Transcribe the records that follow exactly. Skip the pictures.

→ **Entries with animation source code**
•••••
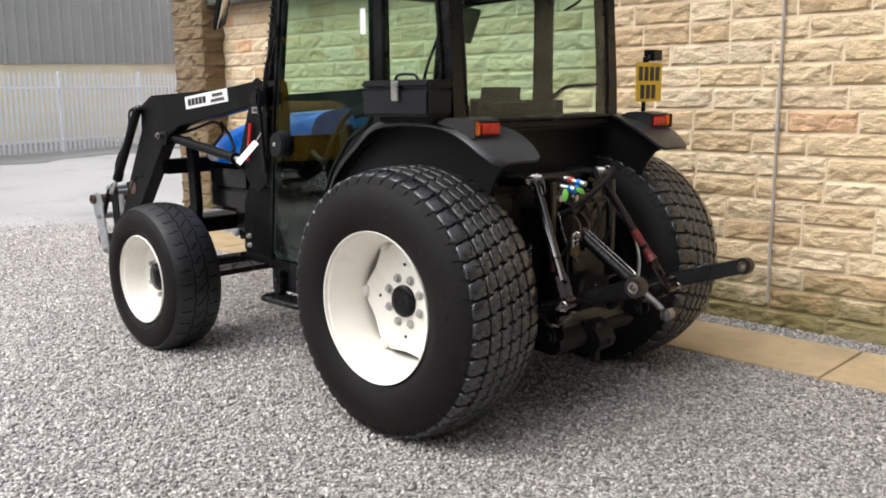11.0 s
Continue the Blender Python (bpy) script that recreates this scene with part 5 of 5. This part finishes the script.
# number plate on its stalk, characters as plain bars
bm = bmesh.new()
tube(bm, (0.14, 1.03, 1.40), (0.14, 1.03, 1.72), 0.012, seg=10)
rbox(bm, 0.12, 0.19, 1.05, 1.13, 1.70, 1.76, 0.014)
tube(bm, (0.155, 1.03, 1.70), (0.155, 1.07, 1.735), 0.012, seg=8)
plate_post = part("plate_stalk", bm, M_BLACK, tractor, "black number plate stalk with lamp")
bm = bmesh.new()
rbox(bm, 0.156, 0.160, 0.915, 1.185, 1.475, 1.690, 0.0)
part("number_plate", bm, M_YELLOW, plate_post, "yellow rear number plate")
for row, n in ((1.59, 4), (1.49, 3)):
    for k in range(n):
        y = 0.94 + k * 0.058 + (0.02 if n == 3 else 0)
        bm = bmesh.new()
        rbox(bm, 0.1605, 0.162, y, y + 0.040, row, row + 0.078)
        part("plate_bar", bm, M_INK, plate_post, "", 0)

# ---- beyond the pillar ----
FAR_X = -27.0
far = thing("far_building", "grey profiled steel gable over a pale block wall across the yard", "building", at=(FAR_X, 10, 0))
far_base = far.location.copy()


def far_part(name, bm, material, label="", smooth=40):
    bmesh.ops.transform(bm, matrix=Matrix.Translation(-far_base), verts=bm.verts)
    return part(name, bm, material, far, label, smooth)


def verge(y):
    return 15.5 - 0.30 * abs(y - 4.5)


bm = bmesh.new()
y = -13.0
line = []
while y < 22:
    line += [(y, 0.0), (y + 0.20, 0.0), (y + 0.23, 0.035), (y + 0.30, 0.035), (y + 0.33, 0.0)]
    y += 0.36
low = [bm.verts.new((FAR_X + b, a, 2.55 + 0.02 * max(0, a - 5))) for a, b in line]
top = [bm.verts.new((FAR_X + b, a, verge(a))) for a, b in line]
for i in range(len(line) - 1):
    bm.faces.new((low[i], low[i + 1], top[i + 1], top[i]))
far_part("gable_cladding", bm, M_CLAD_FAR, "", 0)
bm = bmesh.new()
rbox(bm, FAR_X - 0.35, FAR_X - 0.04, -13, 22, -0.1, 2.75)
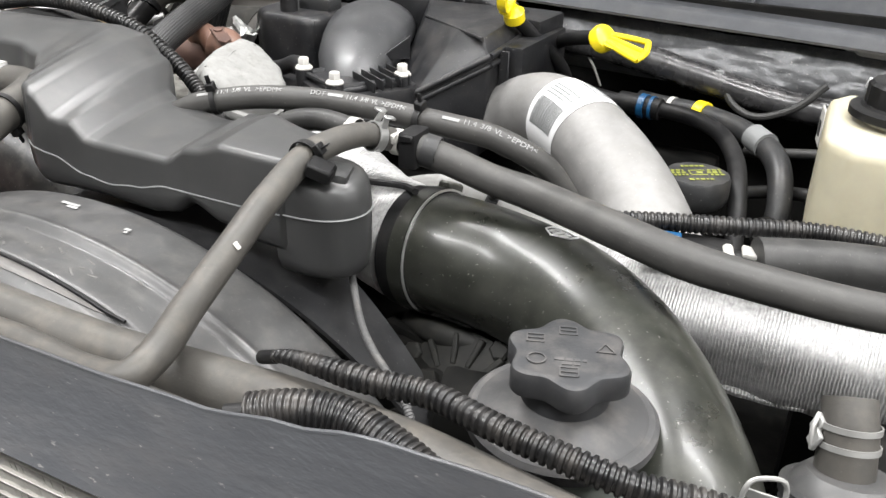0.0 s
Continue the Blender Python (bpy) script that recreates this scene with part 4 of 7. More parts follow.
•••••
→ **WRITTEN ANSWER**
11.0 s
Continue the Blender Python (bpy) script that recreates this scene with part 5 of 5. This part finishes the script.
# number plate on its stalk, characters as plain bars
bm = bmesh.new()
tube(bm, (0.14, 1.03, 1.40), (0.14, 1.03, 1.72), 0.012, seg=10)
rbox(bm, 0.12, 0.19, 1.05, 1.13, 1.70, 1.76, 0.014)
tube(bm, (0.155, 1.03, 1.70), (0.155, 1.07, 1.735), 0.012, seg=8)
plate_post = part("plate_stalk", bm, M_BLACK, tractor, "black number plate stalk with lamp")
bm = bmesh.new()
rbox(bm, 0.156, 0.160, 0.915, 1.185, 1.475, 1.690, 0.0)
part("number_plate", bm, M_YELLOW, plate_post, "yellow rear number plate")
for row, n in ((1.59, 4), (1.49, 3)):
    for k in range(n):
        y = 0.94 + k * 0.058 + (0.02 if n == 3 else 0)
        bm = bmesh.new()
        rbox(bm, 0.1605, 0.162, y, y + 0.040, row, row + 0.078)
        part("plate_bar", bm, M_INK, plate_post, "", 0)

# ---- beyond the pillar ----
FAR_X = -27.0
far = thing("far_building", "grey profiled steel gable over a pale block wall across the yard", "building", at=(FAR_X, 10, 0))
far_base = far.location.copy()


def far_part(name, bm, material, label="", smooth=40):
    bmesh.ops.transform(bm, matrix=Matrix.Translation(-far_base), verts=bm.verts)
    return part(name, bm, material, far, label, smooth)


def verge(y):
    return 15.5 - 0.30 * abs(y - 4.5)


bm = bmesh.new()
y = -13.0
line = []
while y < 22:
    line += [(y, 0.0), (y + 0.20, 0.0), (y + 0.23, 0.035), (y + 0.30, 0.035), (y + 0.33, 0.0)]
    y += 0.36
low = [bm.verts.new((FAR_X + b, a, 2.55 + 0.02 * max(0, a - 5))) for a, b in line]
top = [bm.verts.new((FAR_X + b, a, verge(a))) for a, b in line]
for i in range(len(line) - 1):
    bm.faces.new((low[i], low[i + 1], top[i + 1], top[i]))
far_part("gable_cladding", bm, M_CLAD_FAR, "", 0)
bm = bmesh.new()
rbox(bm, FAR_X - 0.35, FAR_X - 0.04, -13, 22, -0.1, 2.75)
0.0 s
Continue the Blender Python (bpy) script that recreates this scene with part 4 of 7. More parts follow.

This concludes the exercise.